Reactor vessels employed in the nuclear power industry, as well as similar vessels used with large industrial facilities in general are fabricated as welded plate structures. Typically, reactor vessels will be formed with longitudinal and circumferential seam welds, as well as nozzle welds and the like at their cylindrical or main body portions and with corresponding welds at their top and bottom heads. Because of the criticality of maintaining the structural integrity of power reactor vessels over their somewhat extended lifespans, regulatory agencies such as the Nuclear Regulatory Commission (NRC) require extensive examination of the welds within predetermined intervals. Typically, non-destructive examination and evaluation of the welded structures are carried out during scheduled shut-downs planned for such activities as refueling and the like.
Because such planned shut-downs involve a power production outage, the efficiency of their execution is most important to industry. However, the weld inspection procedure is complex, requiring control over man-rem exposure, and thus calling for remotely controlled examination systems which themselves must be capable of operating within the environment of gamma radiation. Where boiling water reactors (BWR) are the subject of inspection, advantages have been recognized for an internal approach wherein the water media within the reactor vessel or additionally that within the refueling cavity serve to isolate personnel from radiation originating from the nuclear fuel. Remotely controlled manipulators generally are employed to physically move and position inspection heads or search units carrying ultrasonic inspection transducers and the like to positions adjacent the various vessel weldments. Ultrasonic test (UT) examination then is carried out under the control of remote stations which may be located as far is several hundred feet from the manipulator carried search units. In locating weld flaws, piezoelectric crystal based transducers are excited, preferably at their resonant frequencies by a remotely generated pulse delivered from along long lengths of shielded cable. The same or another such transducer retained crystal then reacts to a received echo of much lower signal level to form an evaluating signal which is returned along a lengthy communications cable for data acquisition at the remote control station. To achieve adequate excitation of the transducers, resort generally is made to relatively higher level, d.c. power supplies, for example switching supplies in the 300 Vdc to 1,000 Vdc range. These power supplies, in and of themselves, are sources of undesirable noise and much of the excitation energy generated by them will be dissipated by the shielded transmission cabling employed for its delivery. Cable terminations must be precisely installed to avoid interfering signals arising due to energy reflections up and down the length of the cables. Signal loss conditions are further experienced with respect to the low signal level responses transmitted for data acquisition for the same reasons in addition to the attenuation of the cable acting upon very low level signals. Important information can be lost as ultrasonic signals are attenuated to below the electronic noise level of the system.
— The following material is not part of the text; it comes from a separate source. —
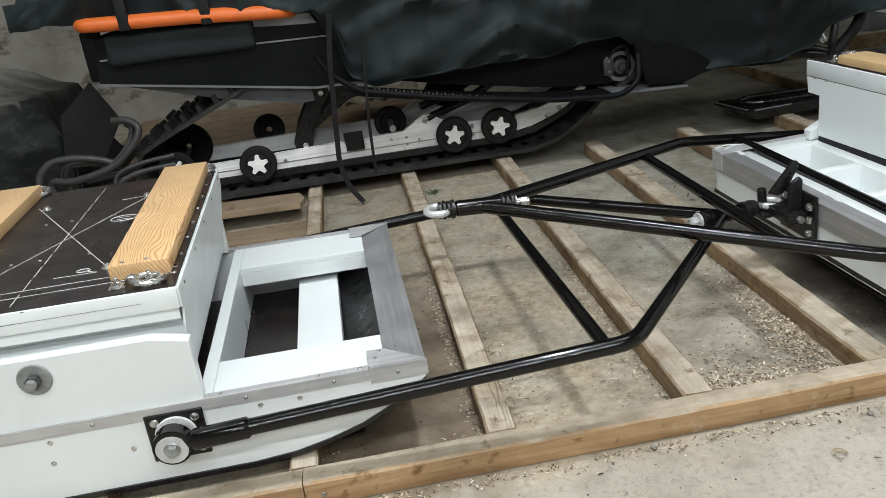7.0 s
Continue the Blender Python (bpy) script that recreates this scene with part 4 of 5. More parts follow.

Noise phenomena present within the reactor facility also have been seen to impact upon the quality of the low level signals arising due to targets in the specimen under inspection. Nuclear power reactor installations and other industrial facilities generally are constructed having a plant grounding system including a buried electrical base mat or grid to which various plant components are electrically coupled. The reactor pressure vessel will be coupled along one path to ground as will plant machinery. Similarly, electrical control instrumentation will be grounded through a segregated linkage. Notwithstanding the presence of these grounding systems, components such as the reactor pressure vessel typically exhibit ground potentials varying several volts, for example, from instrumentation grounds. As a consequence, an opportunity for ground potential based noise generation is present. This has called for elaborate structuring and positioning procedures for the transducer-carrying search units to avoid development of any electrical communication between the transducer and its associated electronics with the reactor vessel wall and structuring connected thereto.
From the foregoing, it may be observed that improvements in the techniques for transducer operation, both in noise avoidance and in excitation and echo response approaches will be well received by many industries. In addition, any such improvements in the nuclear industry must be evolved with instrumentation or circuitry which is reliable under the harsh operating environment posed by gamma radiation if the previously discussed limitations on currently available instruments are to be overcome. Any loss of reliability will be manifested by costly time losses occurring with shut-down maintenance activities and attendant lengthening of the interval of outage.